A slow moving version of Twitter: always hand write your tweets before sending them.
Bright idea? Write it down, photograph it, transcribe it, then (and only then) post to the network.
It’s OK to wait quite a long time between initial idea and eventual posting. This also works for blog postings, or at least it should. Twitter happens to make it easy to do in one step for short posts.
How will lunch work on Thursday at a new place? (A2B3 lost its regular restaurant, Eastern Accents, and we’re meeting at Conor O’Neill’s instead.) Caroline is manager.
What do you want to have stored up so that you can respond quickly to something new after having already thought through it at leisure?
How important is the drawing? (Very.)
Can you focus on something long enough to make it worthwhile to construct a lengthy effort to assemble media to support it?
Adam Grant’s book Give and Take.
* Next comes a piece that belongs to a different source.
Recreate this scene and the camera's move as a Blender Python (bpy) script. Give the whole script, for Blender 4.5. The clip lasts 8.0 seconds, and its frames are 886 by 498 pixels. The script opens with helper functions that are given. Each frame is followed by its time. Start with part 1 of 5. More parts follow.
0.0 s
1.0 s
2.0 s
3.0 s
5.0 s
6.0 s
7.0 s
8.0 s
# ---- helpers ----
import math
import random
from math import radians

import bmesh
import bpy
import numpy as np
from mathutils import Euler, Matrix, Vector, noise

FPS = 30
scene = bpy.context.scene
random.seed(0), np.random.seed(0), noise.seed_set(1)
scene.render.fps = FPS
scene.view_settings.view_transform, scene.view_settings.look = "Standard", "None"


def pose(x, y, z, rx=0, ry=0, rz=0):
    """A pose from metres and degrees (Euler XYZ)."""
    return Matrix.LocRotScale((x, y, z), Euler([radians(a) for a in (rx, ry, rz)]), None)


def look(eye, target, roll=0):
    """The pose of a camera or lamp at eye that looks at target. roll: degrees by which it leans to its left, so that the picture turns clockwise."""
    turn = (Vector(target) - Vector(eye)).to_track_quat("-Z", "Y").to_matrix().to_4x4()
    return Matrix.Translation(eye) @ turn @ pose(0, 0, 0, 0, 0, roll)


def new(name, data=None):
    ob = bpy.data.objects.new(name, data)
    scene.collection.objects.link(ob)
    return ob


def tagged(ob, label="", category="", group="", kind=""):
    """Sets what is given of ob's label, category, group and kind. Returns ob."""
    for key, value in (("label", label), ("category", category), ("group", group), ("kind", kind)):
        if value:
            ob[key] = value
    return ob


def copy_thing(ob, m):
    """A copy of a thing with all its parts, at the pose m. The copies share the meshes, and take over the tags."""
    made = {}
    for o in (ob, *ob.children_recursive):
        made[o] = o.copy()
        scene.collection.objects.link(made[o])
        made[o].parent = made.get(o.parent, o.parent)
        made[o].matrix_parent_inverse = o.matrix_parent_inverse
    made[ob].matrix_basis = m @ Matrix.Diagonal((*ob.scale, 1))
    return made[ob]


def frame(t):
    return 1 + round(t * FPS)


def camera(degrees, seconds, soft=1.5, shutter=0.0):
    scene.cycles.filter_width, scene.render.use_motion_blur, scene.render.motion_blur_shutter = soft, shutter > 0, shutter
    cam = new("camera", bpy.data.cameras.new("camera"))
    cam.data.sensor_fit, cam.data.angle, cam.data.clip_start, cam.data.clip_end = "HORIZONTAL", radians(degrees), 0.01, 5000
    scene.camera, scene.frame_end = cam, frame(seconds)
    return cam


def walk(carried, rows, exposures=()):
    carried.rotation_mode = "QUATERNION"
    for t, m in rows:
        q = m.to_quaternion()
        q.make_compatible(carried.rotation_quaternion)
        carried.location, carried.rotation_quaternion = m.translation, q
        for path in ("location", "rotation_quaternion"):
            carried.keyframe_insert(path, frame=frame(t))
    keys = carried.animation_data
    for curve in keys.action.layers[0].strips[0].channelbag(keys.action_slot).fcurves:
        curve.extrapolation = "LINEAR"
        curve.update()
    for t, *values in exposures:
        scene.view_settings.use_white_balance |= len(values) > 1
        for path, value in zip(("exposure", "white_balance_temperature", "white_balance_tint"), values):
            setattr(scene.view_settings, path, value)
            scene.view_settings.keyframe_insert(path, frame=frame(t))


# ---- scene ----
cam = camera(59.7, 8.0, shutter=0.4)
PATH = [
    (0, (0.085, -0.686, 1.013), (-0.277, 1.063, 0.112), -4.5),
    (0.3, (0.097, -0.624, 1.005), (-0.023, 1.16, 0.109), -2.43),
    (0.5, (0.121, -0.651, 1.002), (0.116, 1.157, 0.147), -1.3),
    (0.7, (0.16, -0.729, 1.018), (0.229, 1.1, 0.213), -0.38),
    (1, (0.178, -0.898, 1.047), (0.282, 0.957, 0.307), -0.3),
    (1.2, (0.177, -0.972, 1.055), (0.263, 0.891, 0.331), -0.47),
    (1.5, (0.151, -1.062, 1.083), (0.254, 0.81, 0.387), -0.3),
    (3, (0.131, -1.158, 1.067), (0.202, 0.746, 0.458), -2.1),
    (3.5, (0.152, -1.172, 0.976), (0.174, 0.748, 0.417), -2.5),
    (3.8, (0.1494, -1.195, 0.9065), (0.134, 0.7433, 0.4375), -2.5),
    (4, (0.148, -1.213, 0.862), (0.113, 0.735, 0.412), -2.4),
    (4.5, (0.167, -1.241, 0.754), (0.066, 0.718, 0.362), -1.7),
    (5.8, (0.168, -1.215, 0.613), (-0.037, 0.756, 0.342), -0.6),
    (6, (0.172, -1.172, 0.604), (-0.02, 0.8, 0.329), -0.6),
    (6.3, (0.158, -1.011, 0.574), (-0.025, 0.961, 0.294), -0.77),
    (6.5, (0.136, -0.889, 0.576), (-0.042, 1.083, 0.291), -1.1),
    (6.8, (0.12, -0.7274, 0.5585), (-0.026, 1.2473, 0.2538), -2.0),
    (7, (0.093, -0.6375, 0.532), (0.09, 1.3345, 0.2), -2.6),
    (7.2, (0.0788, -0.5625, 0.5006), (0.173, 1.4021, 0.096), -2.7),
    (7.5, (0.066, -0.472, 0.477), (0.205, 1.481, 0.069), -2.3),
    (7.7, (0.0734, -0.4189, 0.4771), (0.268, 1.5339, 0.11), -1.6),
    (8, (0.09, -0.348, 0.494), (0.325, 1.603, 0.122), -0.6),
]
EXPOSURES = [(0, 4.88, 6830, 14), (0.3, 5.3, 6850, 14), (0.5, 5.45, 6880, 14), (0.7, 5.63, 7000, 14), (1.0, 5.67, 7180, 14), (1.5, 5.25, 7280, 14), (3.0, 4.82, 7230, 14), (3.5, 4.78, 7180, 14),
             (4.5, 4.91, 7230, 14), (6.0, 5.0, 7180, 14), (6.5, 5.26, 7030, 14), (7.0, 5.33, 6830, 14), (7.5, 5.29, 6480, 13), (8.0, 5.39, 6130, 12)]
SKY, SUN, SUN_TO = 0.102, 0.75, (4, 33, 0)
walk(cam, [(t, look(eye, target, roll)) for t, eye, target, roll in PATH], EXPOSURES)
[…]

Jerry Davis is interviewed. Look in the March 31 NY Times Magazine.
Suggest it at the Ann Arbor District Library once I get online. It’s too hard to fill out the suggestion form from my teeny tiny phone screen.
Jerry Michalski suggesting a similar piece on “bursting vs plodding” and the benefits of each, written by Steve Pavlina.
I’m listening to electronica by Valdis Krebs.
“I think Buddha is one line of work.”
Tasks to take on at the end of filling up a paper notebook.
Read through the whole thing, copying out the good parts. There are bound to be enough good parts that you want to save and remember some of them, and scanning them in is one way to preserve the rough qualities. Retyping a clean copy with additional notes inspired by the original is another way to manage that same task.
Consider shredding the bad parts. Forgetting is as important as remembering, and you can channel 15 minutes of Discardia by getting rid of junk that is just taking up space. Of course this is a horror if it’s a true laboratory notebook, but I’m not going to make that assumption.
Compile an index of names. Figuring out who you were thinking of along the way is at least as interesting to methodically review as what you were thinking about, since the review process may be as simple as reconnecting with someone who sparked a great idea but with whom you haven’t had that conversation.
Identify a suitable visual design for a new notebook. Figure out how to be inspired by the blank page again, and use a design that matches something that causes you to start the page full of ideas. A blank page can be more constraining than one that has some structure already filled in, and a great page layout can be inspiring.
Figure out what it is that you will be carrying with you every day. The only way to fill a notebook is to have it handy. Don’t allow it to go unused simply because it isn’t there, or because you don’t have a pen or pencil always within reach.
The original of this was 5 short lines, and it got longer in the process of writing for the net. It also made me want to discard things in order to leave room for more conversation.